### Task statement
Write out the data below in full, unchanged, minus the images.

# Recorded data start

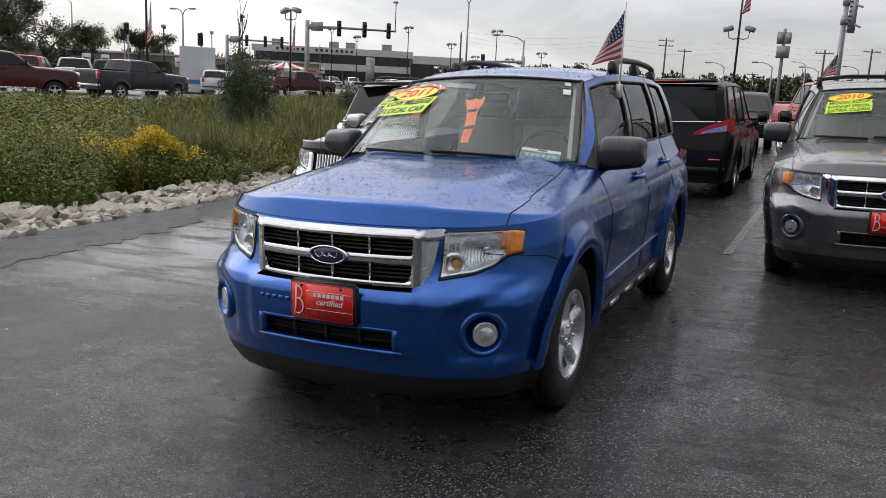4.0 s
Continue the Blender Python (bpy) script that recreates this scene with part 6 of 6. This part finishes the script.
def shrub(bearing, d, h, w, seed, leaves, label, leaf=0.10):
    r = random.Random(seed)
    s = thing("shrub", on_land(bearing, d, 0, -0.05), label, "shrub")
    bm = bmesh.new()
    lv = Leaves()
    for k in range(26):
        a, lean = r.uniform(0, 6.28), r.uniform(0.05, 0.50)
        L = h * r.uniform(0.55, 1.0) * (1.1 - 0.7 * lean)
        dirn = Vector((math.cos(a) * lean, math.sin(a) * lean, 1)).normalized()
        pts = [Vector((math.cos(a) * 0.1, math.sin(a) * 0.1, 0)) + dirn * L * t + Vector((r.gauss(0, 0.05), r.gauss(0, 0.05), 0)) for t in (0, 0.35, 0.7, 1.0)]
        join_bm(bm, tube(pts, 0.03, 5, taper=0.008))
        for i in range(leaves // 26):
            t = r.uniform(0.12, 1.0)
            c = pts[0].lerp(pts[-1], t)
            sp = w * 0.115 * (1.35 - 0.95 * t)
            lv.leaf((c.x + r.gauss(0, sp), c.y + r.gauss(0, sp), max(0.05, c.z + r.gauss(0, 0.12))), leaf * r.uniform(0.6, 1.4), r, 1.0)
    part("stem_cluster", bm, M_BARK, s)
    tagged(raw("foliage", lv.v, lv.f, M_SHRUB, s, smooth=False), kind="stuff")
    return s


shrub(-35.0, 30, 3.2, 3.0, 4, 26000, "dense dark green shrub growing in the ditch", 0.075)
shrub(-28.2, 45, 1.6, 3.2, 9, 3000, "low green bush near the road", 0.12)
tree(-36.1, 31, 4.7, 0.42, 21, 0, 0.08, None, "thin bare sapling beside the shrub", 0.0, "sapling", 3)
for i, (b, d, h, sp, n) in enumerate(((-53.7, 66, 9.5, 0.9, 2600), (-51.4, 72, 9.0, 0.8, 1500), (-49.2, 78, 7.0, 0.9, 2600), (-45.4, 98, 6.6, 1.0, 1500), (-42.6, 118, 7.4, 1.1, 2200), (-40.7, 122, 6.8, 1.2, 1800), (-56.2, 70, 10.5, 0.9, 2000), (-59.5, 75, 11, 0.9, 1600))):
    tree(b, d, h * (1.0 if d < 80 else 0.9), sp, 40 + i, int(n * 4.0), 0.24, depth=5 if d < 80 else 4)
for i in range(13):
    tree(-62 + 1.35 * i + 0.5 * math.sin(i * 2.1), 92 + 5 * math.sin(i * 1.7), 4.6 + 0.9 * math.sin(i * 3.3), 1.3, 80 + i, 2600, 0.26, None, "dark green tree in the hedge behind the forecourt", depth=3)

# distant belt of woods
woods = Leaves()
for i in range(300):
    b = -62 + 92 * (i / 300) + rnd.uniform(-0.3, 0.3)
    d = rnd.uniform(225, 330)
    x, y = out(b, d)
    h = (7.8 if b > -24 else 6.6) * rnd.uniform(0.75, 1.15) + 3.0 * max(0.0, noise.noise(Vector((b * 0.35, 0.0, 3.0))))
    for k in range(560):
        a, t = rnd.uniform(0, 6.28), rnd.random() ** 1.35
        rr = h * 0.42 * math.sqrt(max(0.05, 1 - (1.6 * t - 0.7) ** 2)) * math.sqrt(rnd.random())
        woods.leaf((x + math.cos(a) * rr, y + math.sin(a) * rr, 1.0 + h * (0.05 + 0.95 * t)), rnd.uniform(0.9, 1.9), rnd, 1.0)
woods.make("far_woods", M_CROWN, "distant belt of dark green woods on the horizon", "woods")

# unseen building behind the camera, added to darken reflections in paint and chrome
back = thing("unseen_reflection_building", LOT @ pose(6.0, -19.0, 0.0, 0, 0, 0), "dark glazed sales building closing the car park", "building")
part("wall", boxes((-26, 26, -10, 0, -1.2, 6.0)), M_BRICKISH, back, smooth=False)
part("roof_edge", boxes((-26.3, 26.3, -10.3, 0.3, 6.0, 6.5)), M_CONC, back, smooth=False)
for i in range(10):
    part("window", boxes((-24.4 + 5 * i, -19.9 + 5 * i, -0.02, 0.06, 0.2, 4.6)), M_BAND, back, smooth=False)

# Recorded data end

### Correct result
4.0 s
Continue the Blender Python (bpy) script that recreates this scene with part 6 of 6. This part finishes the script.
def shrub(bearing, d, h, w, seed, leaves, label, leaf=0.10):
    r = random.Random(seed)
    s = thing("shrub", on_land(bearing, d, 0, -0.05), label, "shrub")
    bm = bmesh.new()
    lv = Leaves()
    for k in range(26):
        a, lean = r.uniform(0, 6.28), r.uniform(0.05, 0.50)
        L = h * r.uniform(0.55, 1.0) * (1.1 - 0.7 * lean)
        dirn = Vector((math.cos(a) * lean, math.sin(a) * lean, 1)).normalized()
        pts = [Vector((math.cos(a) * 0.1, math.sin(a) * 0.1, 0)) + dirn * L * t + Vector((r.gauss(0, 0.05), r.gauss(0, 0.05), 0)) for t in (0, 0.35, 0.7, 1.0)]
        join_bm(bm, tube(pts, 0.03, 5, taper=0.008))
        for i in range(leaves // 26):
            t = r.uniform(0.12, 1.0)
            c = pts[0].lerp(pts[-1], t)
            sp = w * 0.115 * (1.35 - 0.95 * t)
            lv.leaf((c.x + r.gauss(0, sp), c.y + r.gauss(0, sp), max(0.05, c.z + r.gauss(0, 0.12))), leaf * r.uniform(0.6, 1.4), r, 1.0)
    part("stem_cluster", bm, M_BARK, s)
    tagged(raw("foliage", lv.v, lv.f, M_SHRUB, s, smooth=False), kind="stuff")
    return s


shrub(-35.0, 30, 3.2, 3.0, 4, 26000, "dense dark green shrub growing in the ditch", 0.075)
shrub(-28.2, 45, 1.6, 3.2, 9, 3000, "low green bush near the road", 0.12)
tree(-36.1, 31, 4.7, 0.42, 21, 0, 0.08, None, "thin bare sapling beside the shrub", 0.0, "sapling", 3)
for i, (b, d, h, sp, n) in enumerate(((-53.7, 66, 9.5, 0.9, 2600), (-51.4, 72, 9.0, 0.8, 1500), (-49.2, 78, 7.0, 0.9, 2600), (-45.4, 98, 6.6, 1.0, 1500), (-42.6, 118, 7.4, 1.1, 2200), (-40.7, 122, 6.8, 1.2, 1800), (-56.2, 70, 10.5, 0.9, 2000), (-59.5, 75, 11, 0.9, 1600))):
    tree(b, d, h * (1.0 if d < 80 else 0.9), sp, 40 + i, int(n * 4.0), 0.24, depth=5 if d < 80 else 4)
for i in range(13):
    tree(-62 + 1.35 * i + 0.5 * math.sin(i * 2.1), 92 + 5 * math.sin(i * 1.7), 4.6 + 0.9 * math.sin(i * 3.3), 1.3, 80 + i, 2600, 0.26, None, "dark green tree in the hedge behind the forecourt", depth=3)

# distant belt of woods
woods = Leaves()
for i in range(300):
    b = -62 + 92 * (i / 300) + rnd.uniform(-0.3, 0.3)
    d = rnd.uniform(225, 330)
    x, y = out(b, d)
    h = (7.8 if b > -24 else 6.6) * rnd.uniform(0.75, 1.15) + 3.0 * max(0.0, noise.noise(Vector((b * 0.35, 0.0, 3.0))))
    for k in range(560):
        a, t = rnd.uniform(0, 6.28), rnd.random() ** 1.35
        rr = h * 0.42 * math.sqrt(max(0.05, 1 - (1.6 * t - 0.7) ** 2)) * math.sqrt(rnd.random())
        woods.leaf((x + math.cos(a) * rr, y + math.sin(a) * rr, 1.0 + h * (0.05 + 0.95 * t)), rnd.uniform(0.9, 1.9), rnd, 1.0)
woods.make("far_woods", M_CROWN, "distant belt of dark green woods on the horizon", "woods")

# unseen building behind the camera, added to darken reflections in paint and chrome
back = thing("unseen_reflection_building", LOT @ pose(6.0, -19.0, 0.0, 0, 0, 0), "dark glazed sales building closing the car park", "building")
part("wall", boxes((-26, 26, -10, 0, -1.2, 6.0)), M_BRICKISH, back, smooth=False)
part("roof_edge", boxes((-26.3, 26.3, -10.3, 0.3, 6.0, 6.5)), M_CONC, back, smooth=False)
for i in range(10):
    part("window", boxes((-24.4 + 5 * i, -19.9 + 5 * i, -0.02, 0.06, 0.2, 4.6)), M_BAND, back, smooth=False)